The working directory is a folder what the data sets and etc. can be stored, from where it can be
read directly, it is placed where all your work is going on. After setting up the working directory,
what we write is the, to write a data set, we have to write dot CSV, write dot CSV data 1 comma
let us say data 1 dot CSV and row names is equal to false because we do not have any row
names. So carefully see what did I write, the first syntax is the write dot CSV is the function
name, the first syntax is the data set name that is there here data 1, the second syntax is whatever
name you want to save it with data 1 dot CSV or whatever name you want to give that dot CSV.
And then row dot names are equal to false means I do not have any row names. I only have
column names. So row dot names are equal to false I run this one. You will see in the folder
there is a data 1 dot CSV here, I automatically saved, it was not there before, it got saved, it just
got saved now. Now, if I want to read it back once more what I will do, I will first remove data 1
rm data 1, rm data 1 will remove data 1 from my memory, form my global environment, see
CSV, so this data 1 dot CSV is the name in which the CSV file is lying in your working folder,
and this data 1 is the name you can give any other name is the name in which you want to store it
in your memory, in your global environment. So this is if I run this one, it will read it from the
same, remember before doing write or read whatever you have set working directory properly.

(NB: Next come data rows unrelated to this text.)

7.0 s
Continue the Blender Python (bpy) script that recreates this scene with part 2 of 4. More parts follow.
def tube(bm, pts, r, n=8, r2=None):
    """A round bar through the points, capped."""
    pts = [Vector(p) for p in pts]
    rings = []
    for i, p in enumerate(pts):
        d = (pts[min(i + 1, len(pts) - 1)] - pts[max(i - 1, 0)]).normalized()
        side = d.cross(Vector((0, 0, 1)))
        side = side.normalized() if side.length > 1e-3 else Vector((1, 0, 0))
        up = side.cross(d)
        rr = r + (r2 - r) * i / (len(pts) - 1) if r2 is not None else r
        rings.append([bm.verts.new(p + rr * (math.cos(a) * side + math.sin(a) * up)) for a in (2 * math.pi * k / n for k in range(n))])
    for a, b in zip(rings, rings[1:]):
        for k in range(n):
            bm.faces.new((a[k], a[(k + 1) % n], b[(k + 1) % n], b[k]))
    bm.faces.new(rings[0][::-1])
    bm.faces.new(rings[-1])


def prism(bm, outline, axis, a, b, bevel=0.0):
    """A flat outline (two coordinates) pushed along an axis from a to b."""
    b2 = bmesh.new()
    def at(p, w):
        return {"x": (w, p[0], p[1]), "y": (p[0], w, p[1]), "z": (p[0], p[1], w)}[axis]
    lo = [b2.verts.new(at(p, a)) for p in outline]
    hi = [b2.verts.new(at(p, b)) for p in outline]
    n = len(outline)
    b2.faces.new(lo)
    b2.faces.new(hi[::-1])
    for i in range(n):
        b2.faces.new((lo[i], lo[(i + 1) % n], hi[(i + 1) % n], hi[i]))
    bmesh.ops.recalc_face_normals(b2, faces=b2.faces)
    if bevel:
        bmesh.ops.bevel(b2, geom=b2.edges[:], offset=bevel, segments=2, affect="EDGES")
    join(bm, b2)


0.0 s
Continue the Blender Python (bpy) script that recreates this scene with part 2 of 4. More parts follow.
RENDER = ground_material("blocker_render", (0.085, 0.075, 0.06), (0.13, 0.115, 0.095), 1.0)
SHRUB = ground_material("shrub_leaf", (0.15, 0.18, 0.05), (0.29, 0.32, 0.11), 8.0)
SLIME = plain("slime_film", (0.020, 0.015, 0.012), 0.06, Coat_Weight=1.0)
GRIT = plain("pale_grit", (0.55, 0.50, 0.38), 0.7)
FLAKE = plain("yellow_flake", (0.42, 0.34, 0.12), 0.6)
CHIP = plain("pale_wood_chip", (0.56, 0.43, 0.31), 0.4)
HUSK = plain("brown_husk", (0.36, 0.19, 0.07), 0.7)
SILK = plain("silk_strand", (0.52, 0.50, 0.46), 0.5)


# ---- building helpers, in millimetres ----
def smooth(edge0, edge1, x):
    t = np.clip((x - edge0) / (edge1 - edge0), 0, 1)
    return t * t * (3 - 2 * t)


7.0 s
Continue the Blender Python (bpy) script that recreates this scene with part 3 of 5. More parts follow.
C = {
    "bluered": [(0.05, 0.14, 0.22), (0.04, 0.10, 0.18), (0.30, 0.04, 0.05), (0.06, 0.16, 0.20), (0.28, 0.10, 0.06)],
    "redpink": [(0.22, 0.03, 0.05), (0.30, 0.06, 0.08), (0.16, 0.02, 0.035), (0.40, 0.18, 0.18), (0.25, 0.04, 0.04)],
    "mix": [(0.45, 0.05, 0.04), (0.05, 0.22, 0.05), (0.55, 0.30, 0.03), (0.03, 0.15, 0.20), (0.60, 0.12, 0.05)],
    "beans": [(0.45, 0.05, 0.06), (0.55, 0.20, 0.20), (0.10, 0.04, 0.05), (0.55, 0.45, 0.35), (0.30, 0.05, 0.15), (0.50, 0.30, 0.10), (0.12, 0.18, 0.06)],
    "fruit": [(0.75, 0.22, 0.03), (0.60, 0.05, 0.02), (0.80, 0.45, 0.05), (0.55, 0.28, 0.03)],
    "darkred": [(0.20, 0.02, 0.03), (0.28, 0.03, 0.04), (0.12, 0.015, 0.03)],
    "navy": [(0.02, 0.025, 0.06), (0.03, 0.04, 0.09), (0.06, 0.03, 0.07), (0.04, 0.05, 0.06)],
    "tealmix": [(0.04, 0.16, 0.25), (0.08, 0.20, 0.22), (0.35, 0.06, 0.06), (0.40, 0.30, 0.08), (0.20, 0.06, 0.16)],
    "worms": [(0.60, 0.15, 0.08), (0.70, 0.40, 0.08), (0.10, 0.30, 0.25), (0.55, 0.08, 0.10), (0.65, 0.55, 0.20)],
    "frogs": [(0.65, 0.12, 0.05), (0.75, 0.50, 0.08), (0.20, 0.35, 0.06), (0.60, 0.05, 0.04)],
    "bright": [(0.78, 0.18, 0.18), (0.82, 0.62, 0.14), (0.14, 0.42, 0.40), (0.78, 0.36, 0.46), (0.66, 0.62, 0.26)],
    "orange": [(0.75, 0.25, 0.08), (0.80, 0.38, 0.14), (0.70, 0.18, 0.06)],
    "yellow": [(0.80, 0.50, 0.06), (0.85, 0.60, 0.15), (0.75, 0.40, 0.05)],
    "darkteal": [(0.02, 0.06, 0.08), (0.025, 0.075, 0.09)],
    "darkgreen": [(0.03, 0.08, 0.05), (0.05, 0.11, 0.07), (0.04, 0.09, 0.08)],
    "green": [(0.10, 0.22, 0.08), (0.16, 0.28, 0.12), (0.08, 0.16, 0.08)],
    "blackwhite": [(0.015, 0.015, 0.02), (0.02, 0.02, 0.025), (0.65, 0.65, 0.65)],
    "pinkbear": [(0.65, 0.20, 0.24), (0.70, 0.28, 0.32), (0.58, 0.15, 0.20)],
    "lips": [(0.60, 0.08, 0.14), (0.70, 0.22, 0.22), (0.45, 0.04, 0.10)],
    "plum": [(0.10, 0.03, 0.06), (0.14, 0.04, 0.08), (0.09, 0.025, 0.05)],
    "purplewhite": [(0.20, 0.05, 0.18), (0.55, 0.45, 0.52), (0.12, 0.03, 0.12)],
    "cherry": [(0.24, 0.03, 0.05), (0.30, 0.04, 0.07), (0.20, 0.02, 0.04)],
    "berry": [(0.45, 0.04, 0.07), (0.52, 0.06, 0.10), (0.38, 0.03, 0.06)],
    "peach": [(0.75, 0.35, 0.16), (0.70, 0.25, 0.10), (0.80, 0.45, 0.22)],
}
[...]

It should be that directory where the data file is lying, so data 1 is equal to read dot CSV data 1
dot CSV, and the moment I run this, this particular file is again read. So in this particular video, I
have shown you how to create a matrix, how to create a data set, how to subset a matrix based on
location, how to subset a data set based on location and based on conditions, how to read, how to
write, how to create certain basic plots. Thank you I will actually continue with a little bit of data
manipulation in the next video, thank you for being with me.